Iowa vote will test the power of money

Bush and Forbes hope to lap potential field of GOP `alternatives'

August 13, 1999|By Jules Witcover | Jules Witcover,SUN NATIONAL STAFF

AMES, Iowa -- Amid much ballyhoo, nine candidates and more than 10,000 Iowa voters will gather here tomorrow for parties, speeches and a straw poll that is likely to set the unofficial pecking order for next year's Republican presidential race.

Such straw polls are widely disparaged as meaningless and have not been clear predictors of the eventual nominee. But the candidates have thrown so much money and organizational effort into doing well in this one, and so much news media attention has been focused on it that it is being treated here as if the voting will be a real election.

It won't be. That will come in Iowa in late January or early February, when the state's traditional kickoff precinct caucuses will be held -- and real delegates to the nominating convention will be at stake. But the straw poll will test whether big money conquers all, or whether grass-roots organizational skills can compensate for the lack of it.

The two best-financed candidates, Gov. George W. Bush of Texas, who is the front-runner, and Steve Forbes, a self-financed multimillionaire publisher, have abundant funds to bankroll heavy turnout efforts and hire fleets of buses to ship voters to Ames for the straw poll. Bush's campaign treasury -- $37.2 million raised in the first half of this year and about $30 million on hand -- dwarfs that of any of the other contenders except Forbes.

Forbes' campaign manager, Bill Dal Col, says he hopes the straw poll will start winnowing the field -- in voters' minds, at least -- to a two-man race between his man and Bush. That isn't likely, if only because one major candidate, Sen. John McCain of Arizona, chose not to compete in the Iowa straw vote.

McCain's move might prove to be the better part of political valor if, as expected, Bush runs well ahead in tomorrow's test balloting. Bush has said he "intends" to win. That has raised expectations particularly high, and anything less than a clear Bush victory would be seen as an embarrassment.

Race for respectability

The other hopefuls are scrambling with their own relatively scarce resources, and the appeal of their messages, to try to make a respectable showing in the straw poll. They know that a failure to do so could discourage donors from continuing to contribute.

With Bush the heavy favorite by virtue of his money and a rapidly formed consensus in the party that he is its best bet to beat the Democratic nominee in 2000, the straw poll shapes up as a contest to determine who will be regarded as the most serious alternative to Bush down the road.

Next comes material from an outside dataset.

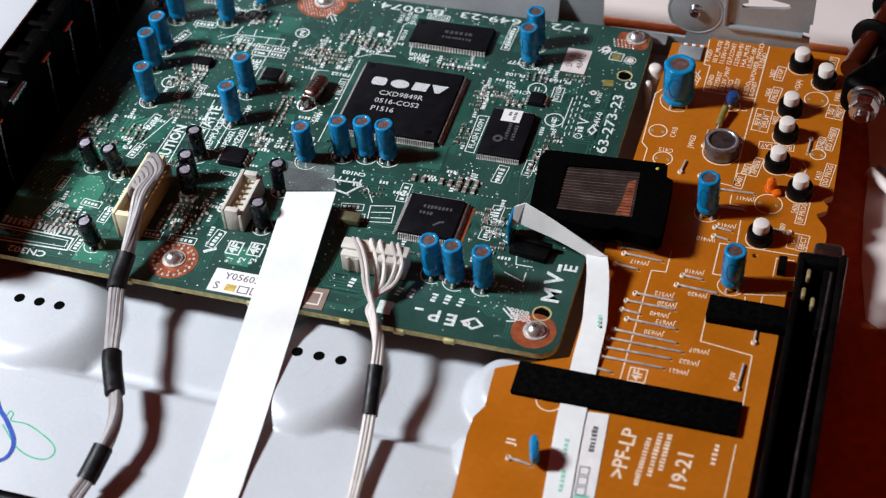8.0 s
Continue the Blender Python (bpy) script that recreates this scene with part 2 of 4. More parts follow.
def smooth_path(points, steps=6):
    """A Catmull-Rom curve through the points."""
    p = [Vector(q) for q in points]
    p = [2 * p[0] - p[1]] + p + [2 * p[-1] - p[-2]]
    out = []
    for k in range(1, len(p) - 2):
        for s in range(steps):
            t = s / steps
            a, b, c, d = p[k - 1:k + 3]
            out.append(0.5 * (2 * b + (c - a) * t + (2 * a - 5 * b + 4 * c - d) * t * t + (3 * b - a - 3 * c + d) * t ** 3))
    return out + [p[-2]]


def bm_tube(points, r, seg=10, bm=None, steps=6, flat=1.0):
    bm = bm or bmesh.new()
    path = smooth_path(points, steps) if steps else [Vector(q) for q in points]
    up = Vector((0.13, 0.21, 1)).normalized()
    rings = []
    for k, q in enumerate(path):
        d = (path[min(k + 1, len(path) - 1)] - path[max(k - 1, 0)]).normalized()
        side = d.cross(up)
        side = side.normalized() if side.length > 1e-4 else Vector((1, 0, 0))
        top = side.cross(d).normalized()
        rings.append([bm.verts.new(q + r * (math.cos(a) * side + flat * math.sin(a) * top)) for a in (2 * math.pi * i / seg for i in range(seg))])
    for a, b in zip(rings, rings[1:]):
        for i in range(seg):
            j = (i + 1) % seg
            bm.faces.new((a[i], a[j], b[j], b[i]))
    bm.faces.new(rings[0][::-1])
    bm.faces.new(rings[-1])
    return bm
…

Vying for that role among the more conservative bloc are Forbes; former Vice President Dan Quayle; Patrick J. Buchanan, the conservative commentator; Gary Bauer, former head of the Family Research Council, who is regarded by some as the sleeper in the field for a surprise showing; and Alan L. Keyes, a radio talk-show host from Maryland.

Competing to be recognized as the strongest moderate alternative to Bush are former Gov. Lamar Alexander of Tennessee; Elizabeth Hanford Dole, a former Cabinet secretary; and the absent McCain. Sen. Orrin G. Hatch of Utah, a late starter who falls somewhere between the two groupings, has said he has entered the race to be available if Bush should stumble.

Forbes has been airing television and radio commercials that present him in his new mode as a Christian conservative, seeking to win the support of abortion foes in a state where the issue has had considerable impact on Republican politics.

Dislike for Forbes

Four years ago, Forbes trod uncertainly on the abortion issue, and his campaign here was marked by harsh attacks on the front-running Bob Dole and other rivals. He generated animosity among them that has not dissipated.

Alexander has the state's most prominent Republican, former four-term Gov. Terry E. Branstad, as his national campaign chairman and leader in an ambitious organizational effort that is taking the candidate to all 99 counties in the state. Alexander finished third in the 1996 Iowa caucuses behind Dole and Buchanan and never really stopped campaigning here.

At the same time, Iowa is a state where it is possible that candidates can survive without big money, says Kayne Robinson, the state Republican chairman. He notes that Buchanan and former TV evangelist Pat Robertson "both did well here without it" in earlier straw polls and caucuses, with intimate grass-roots campaigning.

"I'm in," the underfinanced Alexander says flatly, rejecting speculation that he could be the next candidate to fold. "I'm building a caucus organization, not a straw poll organization."

Dave Hudson, Quayle's Iowa manager, says the same for his man. "I don't think we're going to win the straw poll," he says, "but we're not going to do poorly."